Lockless patterns: full memory barriers

Posted Mar 5, 2021 19:06 UTC (Fri) by pbonzini (subscriber, #60935)
In reply to: Lockless patterns: full memory barriers by jcm
Parent article: Lockless patterns: full memory barriers

Yes, it's only about the observed order, and in different ways depending on whether the tricks come from the compiler or the processor.

The genius stroke of C++11 compared to e.g. the Java memory model was to treat the compiler+processor combo as weak memory ordering even if the underlying architecture is TSO. I don't think any compiler applies very much the leeway that it's given, but it does make for a nice and consistent model at the language level.
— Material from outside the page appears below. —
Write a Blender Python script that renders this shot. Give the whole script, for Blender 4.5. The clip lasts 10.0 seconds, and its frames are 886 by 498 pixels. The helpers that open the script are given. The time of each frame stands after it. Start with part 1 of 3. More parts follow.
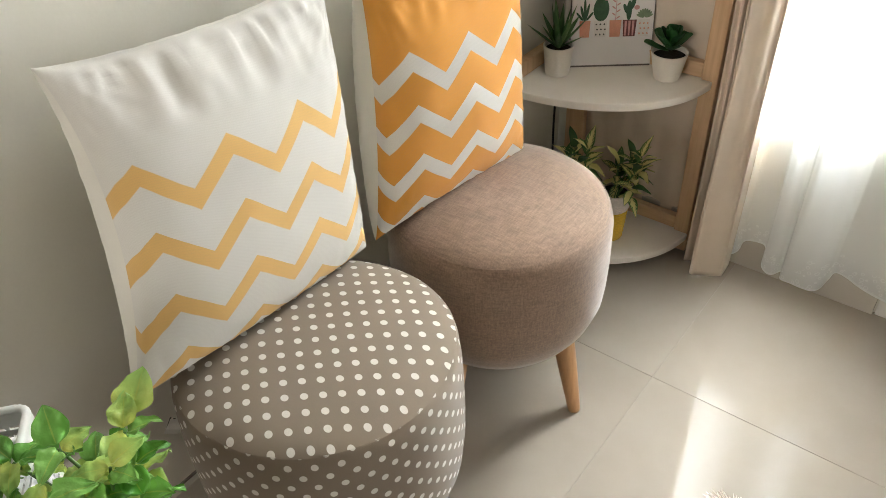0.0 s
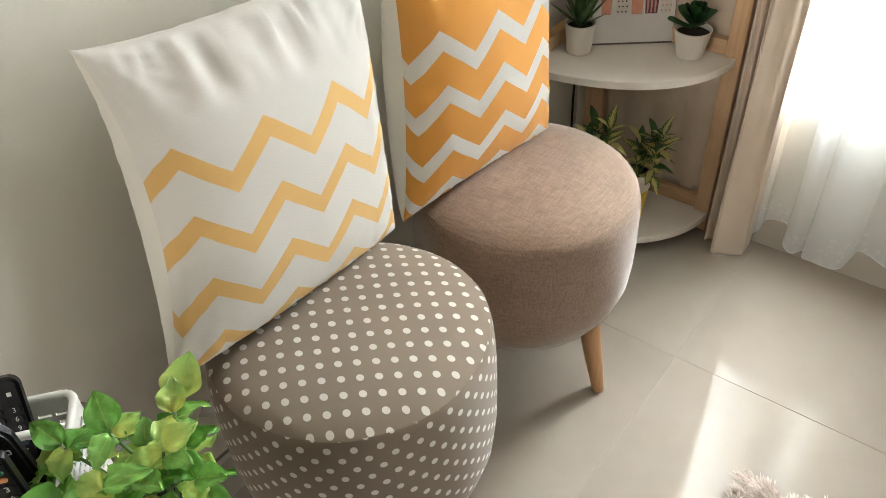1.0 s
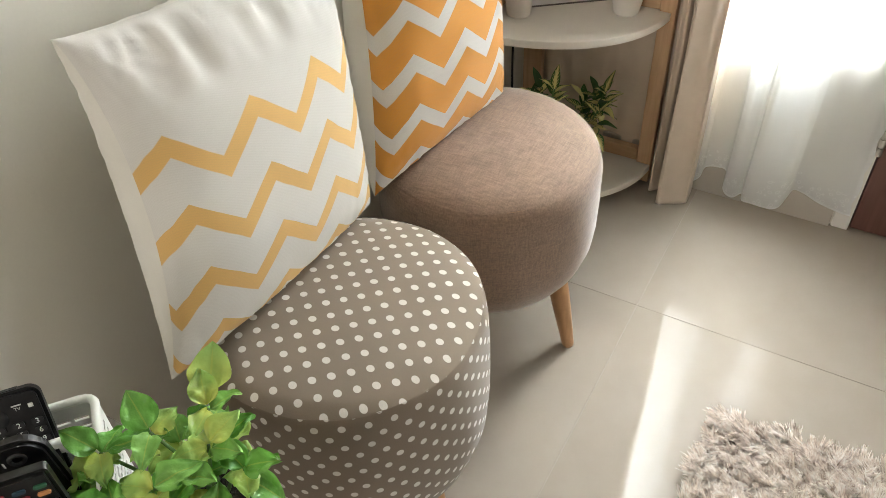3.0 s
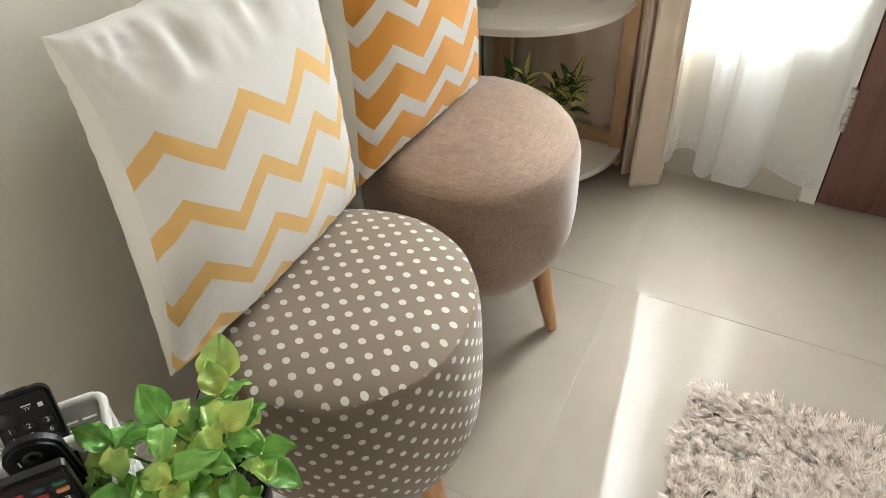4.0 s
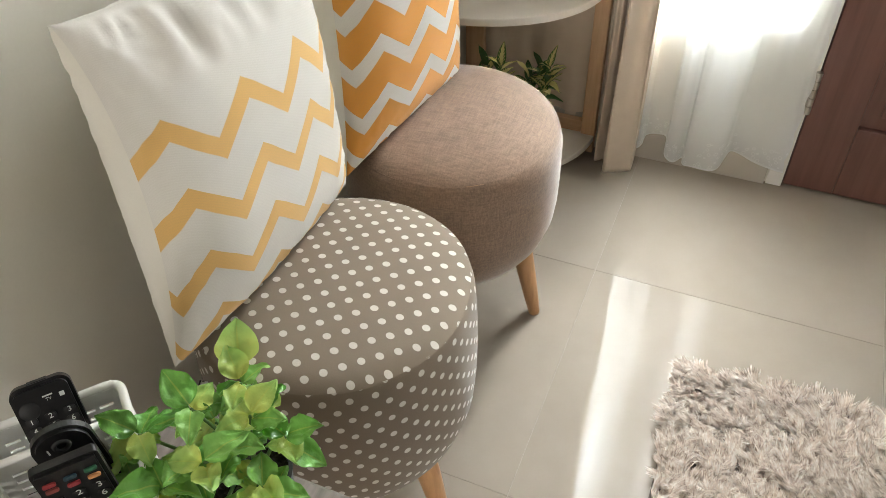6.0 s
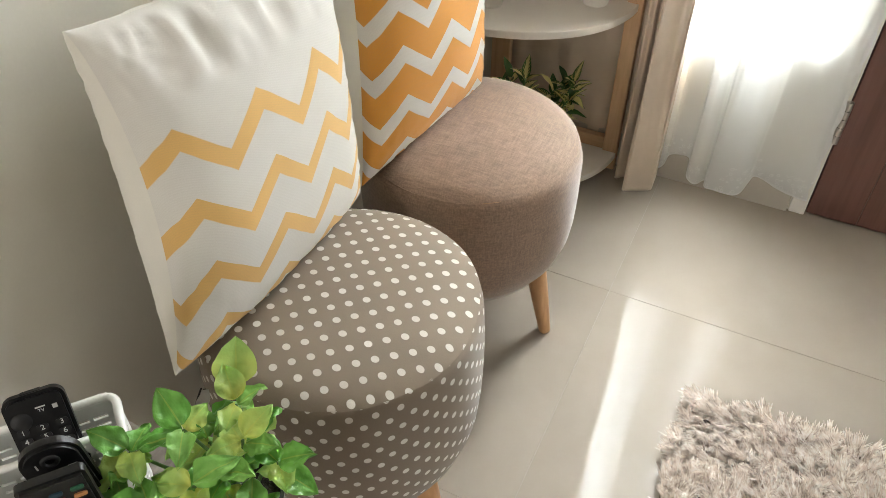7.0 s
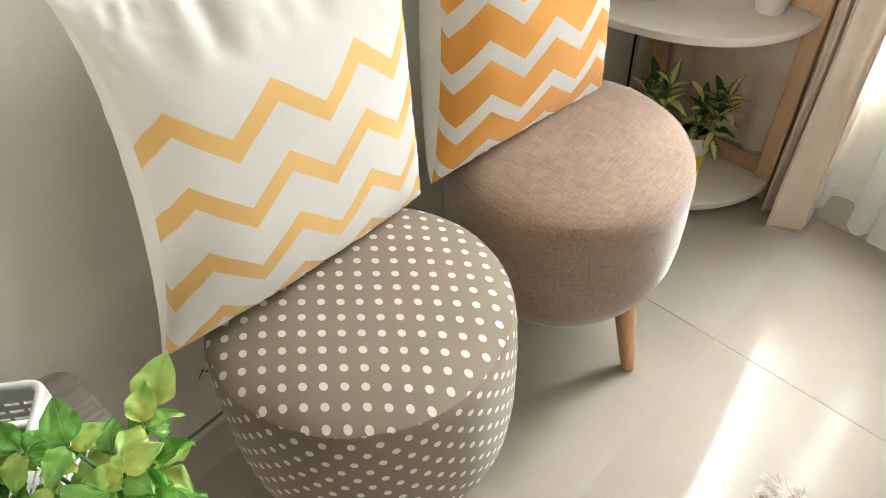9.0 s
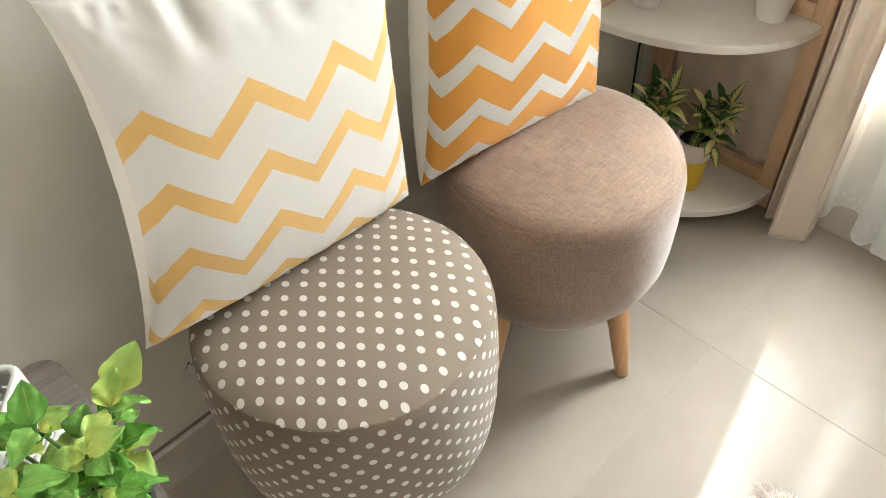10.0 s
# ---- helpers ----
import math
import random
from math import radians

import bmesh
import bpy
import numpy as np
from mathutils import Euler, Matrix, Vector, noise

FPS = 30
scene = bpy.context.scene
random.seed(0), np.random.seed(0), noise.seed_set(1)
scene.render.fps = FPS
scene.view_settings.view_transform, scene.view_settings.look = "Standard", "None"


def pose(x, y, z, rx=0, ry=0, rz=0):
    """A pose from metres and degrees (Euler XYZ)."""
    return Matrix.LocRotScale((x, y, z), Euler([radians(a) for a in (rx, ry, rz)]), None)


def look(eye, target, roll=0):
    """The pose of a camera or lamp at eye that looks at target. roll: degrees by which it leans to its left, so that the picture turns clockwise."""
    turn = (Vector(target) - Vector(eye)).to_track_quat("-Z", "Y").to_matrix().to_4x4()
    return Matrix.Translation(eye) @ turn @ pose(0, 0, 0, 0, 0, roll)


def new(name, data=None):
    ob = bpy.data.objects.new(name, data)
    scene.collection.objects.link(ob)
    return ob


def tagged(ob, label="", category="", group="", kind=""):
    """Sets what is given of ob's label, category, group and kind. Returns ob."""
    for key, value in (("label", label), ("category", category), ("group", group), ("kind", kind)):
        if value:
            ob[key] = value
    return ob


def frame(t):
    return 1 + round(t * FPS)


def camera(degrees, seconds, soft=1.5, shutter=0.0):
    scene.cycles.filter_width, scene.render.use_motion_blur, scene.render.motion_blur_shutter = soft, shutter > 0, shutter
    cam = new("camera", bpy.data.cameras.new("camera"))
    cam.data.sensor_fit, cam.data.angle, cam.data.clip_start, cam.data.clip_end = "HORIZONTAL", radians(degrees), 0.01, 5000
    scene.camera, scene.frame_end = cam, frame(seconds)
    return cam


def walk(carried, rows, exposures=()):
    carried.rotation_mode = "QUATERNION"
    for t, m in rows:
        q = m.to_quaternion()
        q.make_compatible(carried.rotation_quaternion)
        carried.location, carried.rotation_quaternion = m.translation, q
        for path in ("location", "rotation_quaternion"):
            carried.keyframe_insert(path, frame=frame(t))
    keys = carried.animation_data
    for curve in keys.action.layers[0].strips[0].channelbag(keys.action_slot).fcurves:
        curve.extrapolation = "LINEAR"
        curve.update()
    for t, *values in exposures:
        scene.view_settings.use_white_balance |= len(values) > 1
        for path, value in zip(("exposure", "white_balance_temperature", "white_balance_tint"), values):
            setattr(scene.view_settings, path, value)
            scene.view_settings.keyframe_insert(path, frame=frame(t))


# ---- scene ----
import functools

cam = camera(58.7, 10.0, 0.7)
PATH = [
    (0, (0.894, -1.126, 1.265), (-0.093, 0.078, 0.009), -2.8),
    (0.5, (0.877, -1.135, 1.263), (-0.1, 0.053, -0.015), -2.7),
    (1, (0.855, -1.147, 1.265), (-0.116, 0.027, -0.031), -3.3),
    (1.5, (0.826, -1.162, 1.27), (-0.115, 0.019, -0.041), -4.1),
    (2, (0.798, -1.176, 1.27), (-0.088, 0.029, -0.058), -4.0),
    (2.5, (0.785, -1.192, 1.267), (-0.037, 0.039, -0.078), -3.3),
    (4, (0.754, -1.24, 1.267), (0.067, 0.049, -0.099), -3.1),
    (4.5, (0.739, -1.253, 1.266), (0.091, 0.046, -0.11), -2.9),
    (5, (0.732, -1.266, 1.267), (0.12, 0.048, -0.111), -2.5),
    (5.5, (0.723, -1.282, 1.267), (0.131, 0.041, -0.111), -2.1),
    (7, (0.712, -1.248, 1.279), (0.085, 0.055, -0.102), 0.2),
    (7.5, (0.723, -1.196, 1.274), (-0.037, 0.029, -0.112), -0.4),
    (8, (0.743, -1.136, 1.266), (-0.124, -0.012, -0.143), -0.8),
    (8.5, (0.766, -1.073, 1.261), (-0.165, -0.042, -0.178), -1.5),
    (9, (0.79, -1.026, 1.26), (-0.172, -0.046, -0.194), -2.1),
    (9.5, (0.82, -1.003, 1.261), (-0.167, -0.048, -0.193), -2.6),
    (10, (0.844, -0.998, 1.264), (-0.175, -0.056, -0.176), -3.1),
]
walk(cam, [(t, look(eye, target, roll)) for t, eye, target, roll in PATH], [(0, 0.80), (6, 0.80), (7.5, 0.85), (9, 1.08), (10, 1.08)])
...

I do prefer the LKMM and its clear foundation on the behavior of hardware (which I tried to convey in this article) to C++11's slightly too handwavy "just use sequential consistency unless you need something else".

Lockless patterns: full memory barriers

Posted Mar 6, 2021 15:25 UTC (Sat) by jcm (subscriber, #18262) [Link] (3 responses)

One of the things that has been keeping me up at night recently thinking has been speculating through barriers. You do it by tracking cache ownership/state transitions as you go through and roll back as needed. The easiest way to think about it is probably as close to the apparatus needed for transactions. And there are a few papers in this area. So anyway, the point is draining various buffers isn’t the only way to pull this off. Think how Intel does their MOB for TSO by tracking updates and replaying too.

Lockless patterns: full memory barriers

Posted Mar 6, 2021 15:28 UTC (Sat) by jcm (subscriber, #18262) [Link]

The mental rabbit hole is separating the perceived observed order from reality. Reality might involve combinations of invalidation queue and store/load buffer tracking, but it might involve something very different :)

Lockless patterns: full memory barriers

Posted Mar 6, 2021 17:44 UTC (Sat) by pbonzini (subscriber, #60935) [Link] (1 responses)

Yep, I even mentioned (with a little bit of simplification) what Intel does for TSO. To some extent it should be possible to do the same for full barriers, by delaying invalidate messages and keeping them buffered until the store buffer has been flushed. After all in most cases there is no race and therefore the effect of the barrier is kind of invisible.

Lockless patterns: full memory barriers

Posted Mar 9, 2021 5:00 UTC (Tue) by jcm (subscriber, #18262) [Link]

Thing is you don’t even need to flush the sucker, just track age and ensure that they’ve all passed through. You can blow right through every barrier without cost provided you are willing to track enough cache lines in the process. I have been doing a lot of thinking lately about renaming SPRs and speculating through serializing instructions too. There’s no reason you couldn’t (provided you tracked everything, were willing to pay the cost, and also could precisely unwind the state to prevent side-channel crumbs, which might force you to add eg a side buffer). This has been dancing in my head for the past week solid.